In economics people like to discuss job creators and wealth movement, trickle-up and trickle-down, the loss of businesses, poor people and rich people... but they fail to understand wealth. Take the "shop locally" thing... if you have a local bookstore versus Amazon, people tell you to shop locally because it "keeps the money in the community." Problem is the local bookstore is crap, they order from the big publishers and distributors, etc; some folks argue Walmart or B&N are as bad as Amazon and not like a local bookstore, but their stores still pay local taxes on their income, they still pay rent, hire sales people, and order from the same distributors. Now let's say you order from Amazon because it's $10 cheaper. That money leaves the local community, but $10 stays ... you're $10 wealthier. The local bookstore has terrible selection and is expensive... it goes out of business. Meanwhile you've got a local farmer's market and you shop there with the extra $10 you have. That's wealth creation: you have the same goods (a book) plus more money ($10) to buy other goods (fresh food).
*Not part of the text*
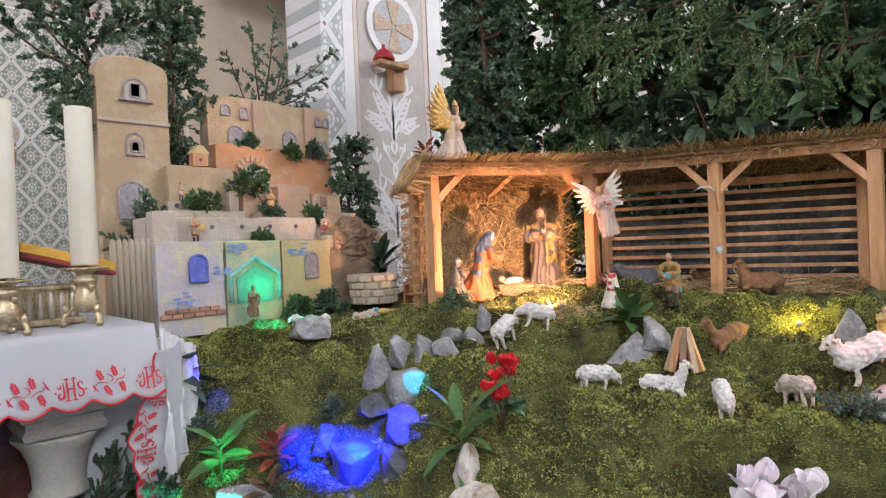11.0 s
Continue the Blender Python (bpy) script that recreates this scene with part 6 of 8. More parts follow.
def juniper_branch(label, limbs, n, L, mat_, seed, per=58, leaf=0.0085, stem_r=0.005):
    """A cut juniper branch: bare reddish stems through points, shoots that point upwards, scale-like leaves packed round each shoot."""
    rng = np.random.default_rng(seed)
    ob = thing("juniper", label, "conifer", None, "juniper branches by the altar")
    tw = []
    for pts in limbs:
        c = curve(pts, 5)
        bm = bmesh.new()
        tube(bm, c, [stem_r * (1 - 0.75 * i / (len(c) - 1)) for i in range(len(c))], 6)
        part("stem", bm, TWIG, ob)
        c = [np.array(q, float) for q in c]
        tw.append((c[-3], c[-1] + (c[-1] - c[-2]) * 0.8))
        for i in range(n):
            t = (0.12 + 0.88 * (i + rng.random()) / n) * (len(c) - 1)
            k = min(int(t), len(c) - 2)
            p, d = c[k] + (c[k + 1] - c[k]) * (t - k), c[k + 1] - c[k]
            d /= np.linalg.norm(d)
            w = rng.normal(size=3)
            w -= d * (w @ d)
            w /= np.linalg.norm(w)
            q = p + (w * 0.75 + d * 0.7 + np.array([0, 0, 0.25])) * L * (1.1 - 0.55 * t / (len(c) - 1)) * rng.uniform(0.6, 1.15)
            tw.append((p, q))
            for j in range(5):
                r = p + (q - p) * (0.25 + 0.15 * j)
                v = rng.normal(size=3) * 0.55 + (q - p) / np.linalg.norm(q - p) * 0.9 + np.array([0, 0, 0.2])
                tw.append((r, r + v * L * 0.36 * rng.uniform(0.6, 1.1)))
    pos, way = sprays(rng, tw, per, leaf, 0.55)
    leaves("foliage", ob, pos, way, leaf, leaf * 0.46, mat_, seed)
    return ob


DARK_JUNIPER = leafy("dark_juniper", (0.020, 0.042, 0.030), (0.052, 0.096, 0.062), (0.125, 0.19, 0.115), 0.55)
juniper_branch("slender upright dark conifer sprig by the altar", [[(0.83, 2.43, 0.16), (0.865, 2.45, 0.45), (0.90, 2.45, 0.62), (0.952, 2.45, 0.80)], [(0.865, 2.45, 0.42), (0.93, 2.44, 0.52), (1.00, 2.43, 0.63)], [(0.85, 2.44, 0.36), (0.83, 2.47, 0.48), (0.84, 2.48, 0.60)], [(0.84, 2.43, 0.26), (0.92, 2.42, 0.36), (0.95, 2.41, 0.44)]], 17, 0.062, DARK_JUNIPER, 31)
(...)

If this is the general trend, the Farmer's Market garners that much more business, expands, and replaces the local book shop's place in the community--the community demand for a farmer's market was higher than a local bookstore, the community is now wealthier.

The problem is that the local bookstore doesn't have to be crap to go out of business, and why does someone who decides to save $10 by buying from amazon decide to shop at a farmer's market (less convenient, can be more expensive) instead of a grocery store? I know you have a good point about what makes the community wealthier, but there are advantages to having retail stores in your area beyond price and selection - I like having a downtown to stroll around and look at things in shops, and I know I'm not alone - I don't want to see a bunch of failing businesses with scary homeless people begging for change (this is the way it's headed) with the "normal" people isolated in their suburban house getting goods shipped to the house.

Faster?

[iiii]

...thousands of times faster than current state-of-the-art copper and optical networks...

Nope. Electrons and photons still moving at the speed of light, which is relatively constant. (c what I did there?!?)

Ok, mostly I'm just being a smart ass. This may improve throughput and/or latency. But our chips are running into constraints due to the fact that the electrons can only go so far in on clock cycle. The stuff is cool, but it's not going to fix those problems.

Re:Faster?

Electrons don't move at the speed of light. The electric field generated by moving electrons propagates at the speed of light. In other words, when an electron starts moving at one end of a wire, the electric field propagates down the wire at the speed of light and starts the electrons at the other end moving.

Re:Fast, Cheap n' Frigid

[dcollins]

"In all cases, something else will replace a failed business--it always does."

Now, that's just flat-out religious belief. Places like Detroit or other pure ghost towns serve as counterexamples.